I’ve never been the most graceful about waking up early, but I was working at a cafe and I had to be there at 5:30 in the morning. I came to love being awake so early, before the rest of the world. Of course, once I stopped, I went right back to “Wow! Nighttime is so goddamn cool!” And, I’ve taken a bunch of 7:30 classes too. I’ve done it before. I shouldn’t use all my excuses about it being too hard or too early or I’m too tired or whatever. Because I was waiting tables while I was taking a 7:30 chemistry class and did just fine at both. Of course, this was over a decade ago and I didn’t feel so old and creaky then. 😂

So. Here I am. I know I’ve said I’d do it before, but I never followed through. I might not have been up when I was planning, but here I am. I think I need to clean off my writing desk before I can get a whole lot done, but, I think I might just work in my dirty space for now. I can clean later when the Entropy Machine begins bouncing through the house.

Now, to catch up on The Embezzling Oma and see where I need to go and what needs to be written and what to do on it. Because… I think it’s been over a month since I’ve worked on it. It’s been sitting in the same place on my kitchen counter for two weeks. And I’ve been feeling the call, but honestly, by the time the Entropy Machine is down, I just am done. So totally done.

Anyway. I’ve been neglecting things that are important to me. Writing has always been something I have needed to do. I’ve needed an outlet for the thoughts bouncing around in my head, something for the extra cycles in my brain to work on. And instead of lessening my anxiety, it’s been increasing it because I have wanted to do it, I have wanted to sit down and let these ideas in my head come out and play and I didn’t have it in me.

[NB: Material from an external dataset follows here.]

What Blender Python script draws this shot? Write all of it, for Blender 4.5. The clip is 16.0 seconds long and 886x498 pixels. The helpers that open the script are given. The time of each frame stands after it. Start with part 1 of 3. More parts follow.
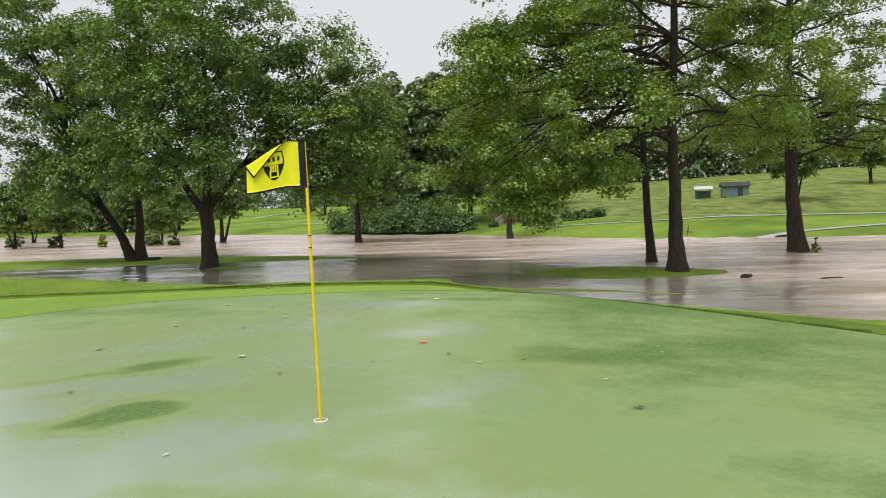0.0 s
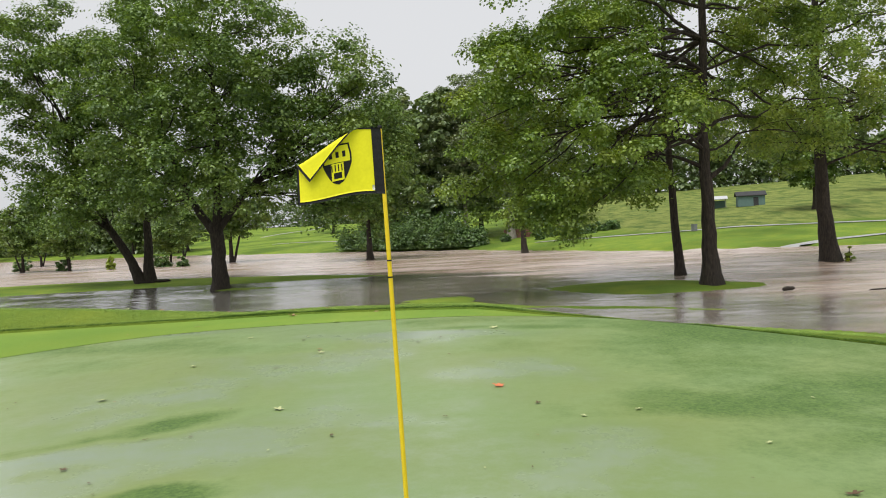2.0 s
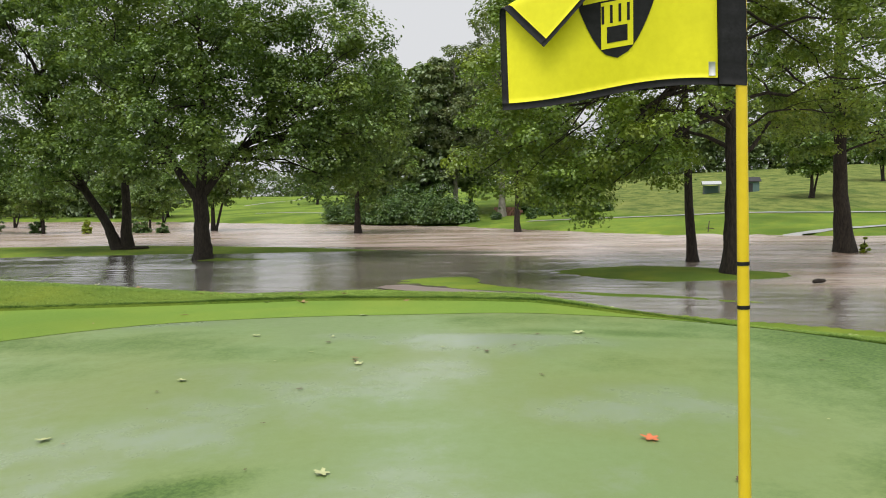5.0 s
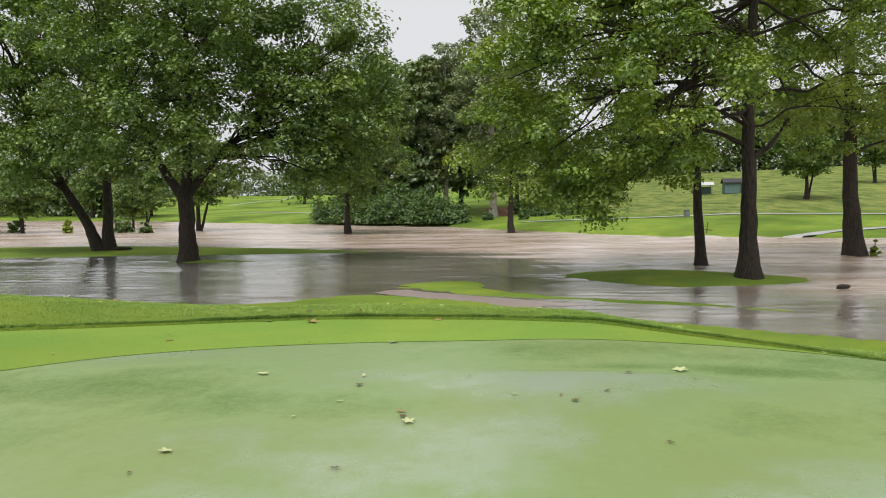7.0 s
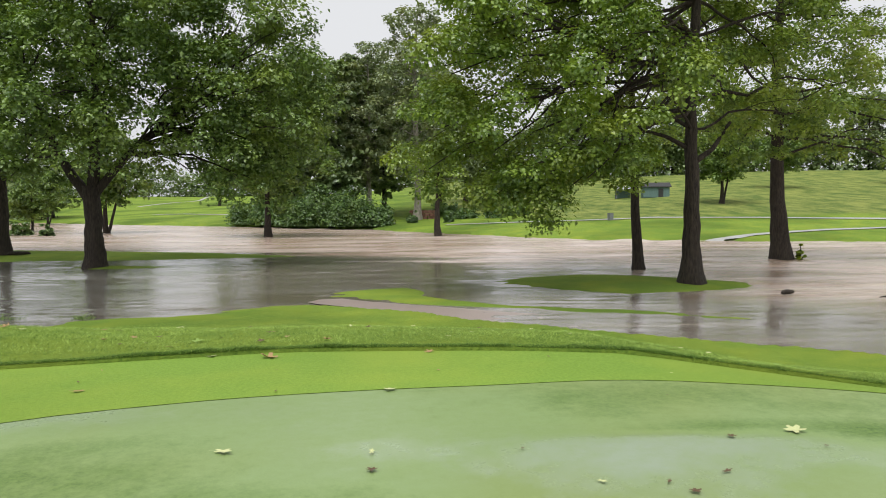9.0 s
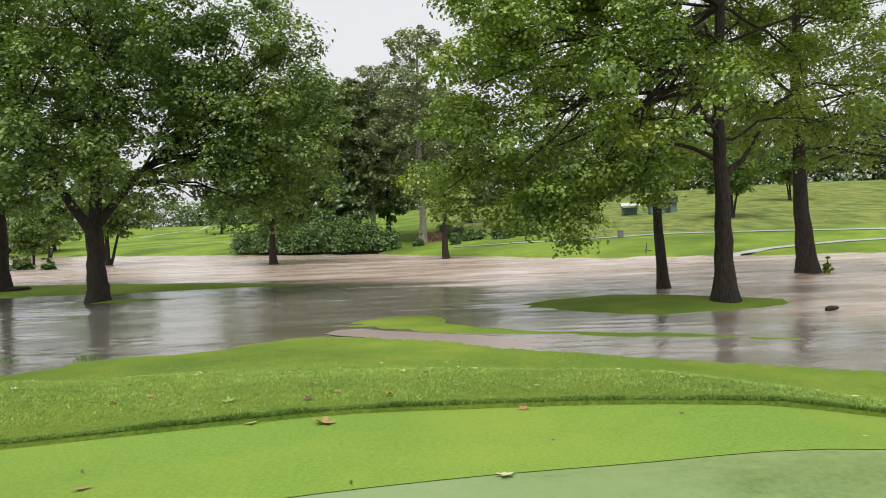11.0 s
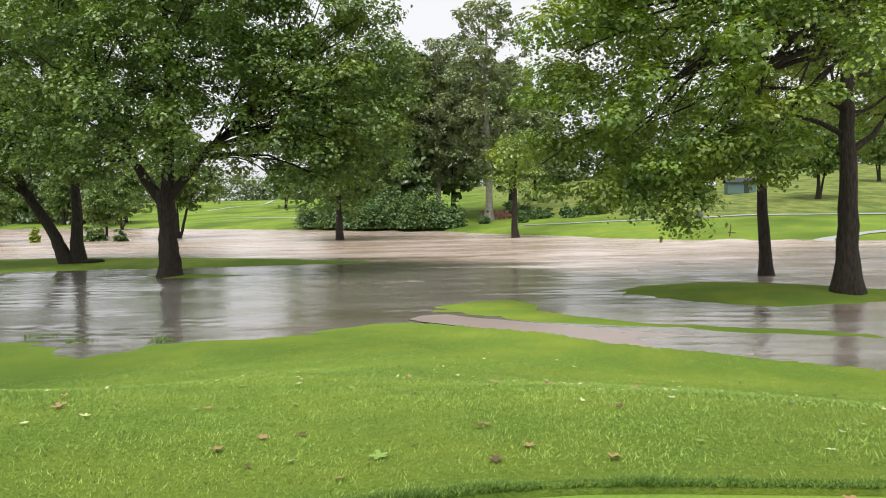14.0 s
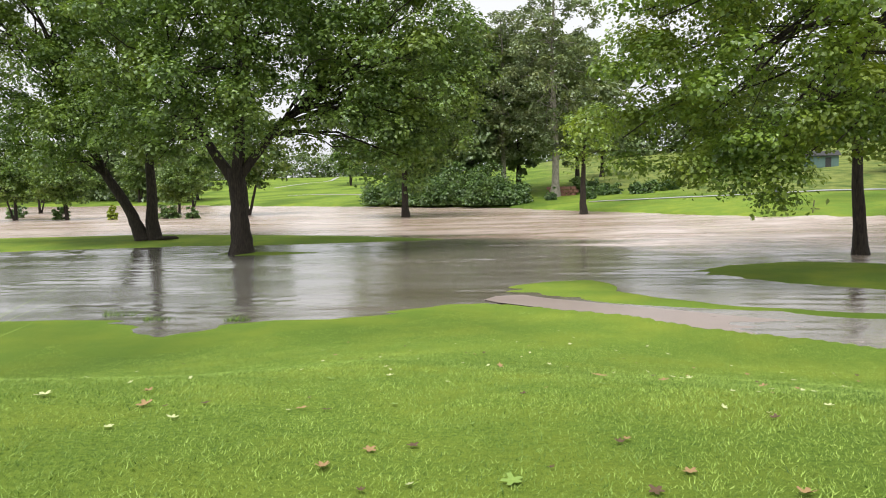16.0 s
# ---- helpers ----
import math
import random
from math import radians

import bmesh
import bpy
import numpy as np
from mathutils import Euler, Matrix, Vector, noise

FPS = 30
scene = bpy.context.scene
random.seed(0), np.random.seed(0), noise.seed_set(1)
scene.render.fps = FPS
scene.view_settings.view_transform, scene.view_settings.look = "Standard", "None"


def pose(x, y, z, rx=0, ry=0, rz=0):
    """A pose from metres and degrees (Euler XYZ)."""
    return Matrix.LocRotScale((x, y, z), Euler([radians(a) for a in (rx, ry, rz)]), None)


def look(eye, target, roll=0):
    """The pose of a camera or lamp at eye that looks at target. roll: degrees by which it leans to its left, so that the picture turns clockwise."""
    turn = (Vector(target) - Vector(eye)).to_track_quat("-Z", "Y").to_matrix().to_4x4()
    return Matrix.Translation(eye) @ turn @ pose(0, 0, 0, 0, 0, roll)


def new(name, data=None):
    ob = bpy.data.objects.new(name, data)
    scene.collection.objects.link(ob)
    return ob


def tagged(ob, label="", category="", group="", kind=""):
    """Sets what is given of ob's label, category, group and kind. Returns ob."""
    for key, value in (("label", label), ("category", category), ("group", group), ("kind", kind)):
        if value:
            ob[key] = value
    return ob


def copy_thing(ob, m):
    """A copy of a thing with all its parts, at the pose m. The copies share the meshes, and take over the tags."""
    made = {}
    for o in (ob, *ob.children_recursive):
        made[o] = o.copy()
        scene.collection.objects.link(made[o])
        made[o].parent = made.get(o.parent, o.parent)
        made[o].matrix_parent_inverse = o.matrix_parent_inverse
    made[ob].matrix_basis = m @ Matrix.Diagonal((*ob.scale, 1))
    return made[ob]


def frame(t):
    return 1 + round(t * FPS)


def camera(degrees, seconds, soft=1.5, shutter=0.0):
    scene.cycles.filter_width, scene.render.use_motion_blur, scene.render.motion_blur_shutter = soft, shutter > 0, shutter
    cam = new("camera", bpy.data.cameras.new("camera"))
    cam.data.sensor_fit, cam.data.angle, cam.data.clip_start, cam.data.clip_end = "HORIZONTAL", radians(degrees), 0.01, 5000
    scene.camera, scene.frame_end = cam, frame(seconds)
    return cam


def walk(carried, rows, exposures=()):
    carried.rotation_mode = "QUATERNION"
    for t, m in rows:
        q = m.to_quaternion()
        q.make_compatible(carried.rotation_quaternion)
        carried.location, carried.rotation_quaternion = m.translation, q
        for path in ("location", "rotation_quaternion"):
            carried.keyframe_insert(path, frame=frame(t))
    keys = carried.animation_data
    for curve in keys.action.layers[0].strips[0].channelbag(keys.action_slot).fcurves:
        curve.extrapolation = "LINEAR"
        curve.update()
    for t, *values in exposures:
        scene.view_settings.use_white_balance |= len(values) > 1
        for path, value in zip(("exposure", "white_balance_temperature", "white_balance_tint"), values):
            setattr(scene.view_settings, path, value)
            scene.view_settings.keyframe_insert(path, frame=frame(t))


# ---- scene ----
cam = camera(61.8, 16.0, soft=1.0)
PATH = [
    (0, (0.084, 0.635, 1.544), (0.029, 2.632, 1.442), -1.8),
    (0.5, (-0.082, 1.055, 1.555), (-0.154, 3.052, 1.475), -2.2),
    (1, (-0.296, 1.429, 1.557), (-0.367, 3.426, 1.49), -2.6),
    (1.5, (-0.447, 1.865, 1.535), (-0.52, 3.862, 1.476), -2.9),
    (2, (-0.633, 2.216, 1.556), (-0.706, 4.214, 1.497), -2.9),
    (2.5, (-0.807, 2.618, 1.555), (-0.869, 4.616, 1.487), -2.8),
    (3, (-0.926, 3.062, 1.554), (-0.979, 5.06, 1.479), -2.3),
    (3.5, (-1.101, 3.481, 1.539), (-1.133, 5.479, 1.453), -1.8),
    (4, (-1.267, 3.874, 1.53), (-1.299, 5.872, 1.436), -1.3),
    (4.5, (-1.469, 4.275, 1.528), (-1.498, 6.272, 1.42), -0.9),
    (5, (-1.667, 4.669, 1.525), (-1.692, 6.665, 1.399), -0.8),
    (7.5, (-2.497, 6.893, 1.524), (-2.449, 8.889, 1.398), -0.4),
    (8, (-2.697, 7.344, 1.523), (-2.572, 9.337, 1.402), 0.1),
    (8.5, (-2.852, 7.783, 1.531), (-2.643, 9.768, 1.407), 0.4),
    (11, (-3.514, 9.685, 1.525), (-3.285, 11.671, 1.464), -1.9),
    (11.5, (-3.647, 10.025, 1.549), (-3.475, 12.017, 1.5), -2.3),
    (12, (-3.826, 10.38, 1.557), (-3.686, 12.374, 1.506), -2.3),
    (12.5, (-3.953, 10.743, 1.562), (-3.844, 12.739, 1.508), -2.1),
    (13, (-4.105, 11.093, 1.56), (-4.005, 13.089, 1.489), -1.6),
    (13.5, (-4.257, 11.425, 1.562), (-4.162, 13.42, 1.466), -1.3),
    (14, (-4.37, 11.716, 1.585), (-4.299, 13.711, 1.466), -1.1),
    (14.5, (-4.533, 11.989, 1.587), (-4.494, 13.983, 1.446), -1.3),
    (15, (-4.628, 12.226, 1.573), (-4.634, 14.22, 1.414), -1.3),
    (15.5, (-4.676, 12.407, 1.592), (-4.739, 14.399, 1.425), -1.4),
    (16, (-4.748, 12.407, 1.605), (-4.846, 14.397, 1.426), -1.4),
]
walk(cam, [(t, look(eye, target, roll)) for t, eye, target, roll in PATH], [(0, 0.0), (5, -0.05), (8, 0.04), (11, 0.12), (16, 0.37)])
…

I wonder if my diet and eating better made it easier for me to get up earlier? Maybe. Oh, that’s going great by the way. I’m feeling better, I wouldn’t say looking better yet, but I’m definitely feeling better and it’s easier and easier to make better choices.

Anyway. I knew I needed to get a quick blog post out, but I definitely need to get some scribbling done before the Entropy Machine wakes up.